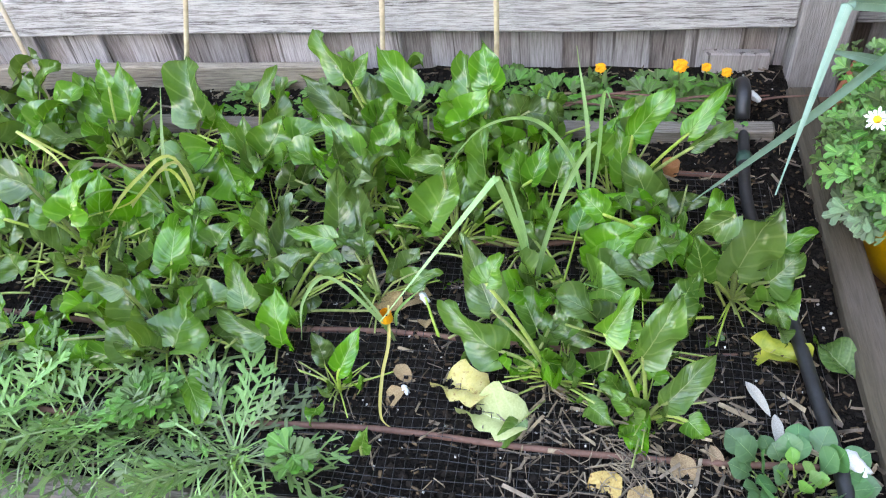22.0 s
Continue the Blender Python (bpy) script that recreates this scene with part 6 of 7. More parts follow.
# cut-leaved rocket along the front edge
def feather(length, lobes, seed, droop, bare=0.28):
    """A rocket leaf: thin midrib with narrow finger lobes, arching along +y."""
    r = random.Random(seed)
    verts, faces, uvs = [], [], []
    sway = r.uniform(-0.06, 0.06)

    def at(v):
        a = droop * v
        return Vector((sway * length * v * v, length * math.sin(a) / droop, length * (1 - math.cos(a)) / -droop))

    def finger(q, way, reach, wid, up):
        """A narrow round-ended lobe lying in the leaf."""
        side = Vector((way.y, -way.x, 0)).normalized()
        n = len(verts)
        for f, w, h in ((0.0, 0.8, 0.0), (0.4, 1.0, 0.5), (0.8, 0.95, 0.75), (1.0, 0.25, 1.0)):
            c = q + way * reach * f + Vector((0, 0, up * reach * h))
            verts.extend((c - side * wid * w, c + side * wid * w))
            uvs.extend(((0.3, f), (0.7, f)))
        faces.extend((n + 2 * k, n + 2 * k + 1, n + 2 * k + 3, n + 2 * k + 2) for k in range(3))

    rows = 9
    for k in range(rows + 1):
        q, w = at(k / rows), 0.0014 - 0.0006 * k / rows
        verts += [q + Vector((-w, 0, 0.0006)), q + Vector((w, 0, 0.0006))]
        uvs += [(0.49, k / rows), (0.51, k / rows)]
    faces += [(2 * k, 2 * k + 1, 2 * k + 3, 2 * k + 2) for k in range(rows)]
    for k in range(lobes):
        v = bare + (0.97 - bare) * k / (lobes - 1)
        for sgn in (-1, 1):
            if r.random() < 0.1:
                continue
            spot = min(1.0, v + r.uniform(-0.03, 0.03))
            q, fall = at(spot), -math.tan(min(1.1, droop * spot)) * 0.6
            turn = r.uniform(0.5, 1.0)
            way = Vector((sgn * math.sin(turn), math.cos(turn), 0.6 * fall * math.cos(turn)))
            reach = length * (0.11 + 0.14 * math.sin(min(3.0, (v - bare + 0.12) * 3.6))) * r.uniform(0.65, 1.25)
            up = r.uniform(-0.35, 0.25)
            finger(q, way, reach, r.uniform(0.0017, 0.0029), up)
            if reach > 0.021:
                side = Vector((sgn * math.sin(turn - 0.7), math.cos(turn - 0.7), 0.5 * fall))
                finger(q + way * reach * 0.5 + Vector((0, 0, up * reach * 0.5)), side, reach * 0.5, 0.002, up)
    q = at(1.0)
    way = (q - at(0.93)).normalized()
    finger(q - way * 0.004, way, 0.15 * length, 0.0034, 0.0)
    return mesh_data("leaf", verts, faces, M["rocket"], True, uvs)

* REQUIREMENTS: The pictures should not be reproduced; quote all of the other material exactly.

* RESULT FOR THIS EXERCISE:
22.0 s
Continue the Blender Python (bpy) script that recreates this scene with part 6 of 7. More parts follow.
# cut-leaved rocket along the front edge
def feather(length, lobes, seed, droop, bare=0.28):
    """A rocket leaf: thin midrib with narrow finger lobes, arching along +y."""
    r = random.Random(seed)
    verts, faces, uvs = [], [], []
    sway = r.uniform(-0.06, 0.06)

    def at(v):
        a = droop * v
        return Vector((sway * length * v * v, length * math.sin(a) / droop, length * (1 - math.cos(a)) / -droop))

    def finger(q, way, reach, wid, up):
        """A narrow round-ended lobe lying in the leaf."""
        side = Vector((way.y, -way.x, 0)).normalized()
        n = len(verts)
        for f, w, h in ((0.0, 0.8, 0.0), (0.4, 1.0, 0.5), (0.8, 0.95, 0.75), (1.0, 0.25, 1.0)):
            c = q + way * reach * f + Vector((0, 0, up * reach * h))
            verts.extend((c - side * wid * w, c + side * wid * w))
            uvs.extend(((0.3, f), (0.7, f)))
        faces.extend((n + 2 * k, n + 2 * k + 1, n + 2 * k + 3, n + 2 * k + 2) for k in range(3))

    rows = 9
    for k in range(rows + 1):
        q, w = at(k / rows), 0.0014 - 0.0006 * k / rows
        verts += [q + Vector((-w, 0, 0.0006)), q + Vector((w, 0, 0.0006))]
        uvs += [(0.49, k / rows), (0.51, k / rows)]
    faces += [(2 * k, 2 * k + 1, 2 * k + 3, 2 * k + 2) for k in range(rows)]
    for k in range(lobes):
        v = bare + (0.97 - bare) * k / (lobes - 1)
        for sgn in (-1, 1):
            if r.random() < 0.1:
                continue
            spot = min(1.0, v + r.uniform(-0.03, 0.03))
            q, fall = at(spot), -math.tan(min(1.1, droop * spot)) * 0.6
            turn = r.uniform(0.5, 1.0)
            way = Vector((sgn * math.sin(turn), math.cos(turn), 0.6 * fall * math.cos(turn)))
            reach = length * (0.11 + 0.14 * math.sin(min(3.0, (v - bare + 0.12) * 3.6))) * r.uniform(0.65, 1.25)
            up = r.uniform(-0.35, 0.25)
            finger(q, way, reach, r.uniform(0.0017, 0.0029), up)
            if reach > 0.021:
                side = Vector((sgn * math.sin(turn - 0.7), math.cos(turn - 0.7), 0.5 * fall))
                finger(q + way * reach * 0.5 + Vector((0, 0, up * reach * 0.5)), side, reach * 0.5, 0.002, up)
    q = at(1.0)
    way = (q - at(0.93)).normalized()
    finger(q - way * 0.004, way, 0.15 * length, 0.0034, 0.0)
    return mesh_data("leaf", verts, faces, M["rocket"], True, uvs)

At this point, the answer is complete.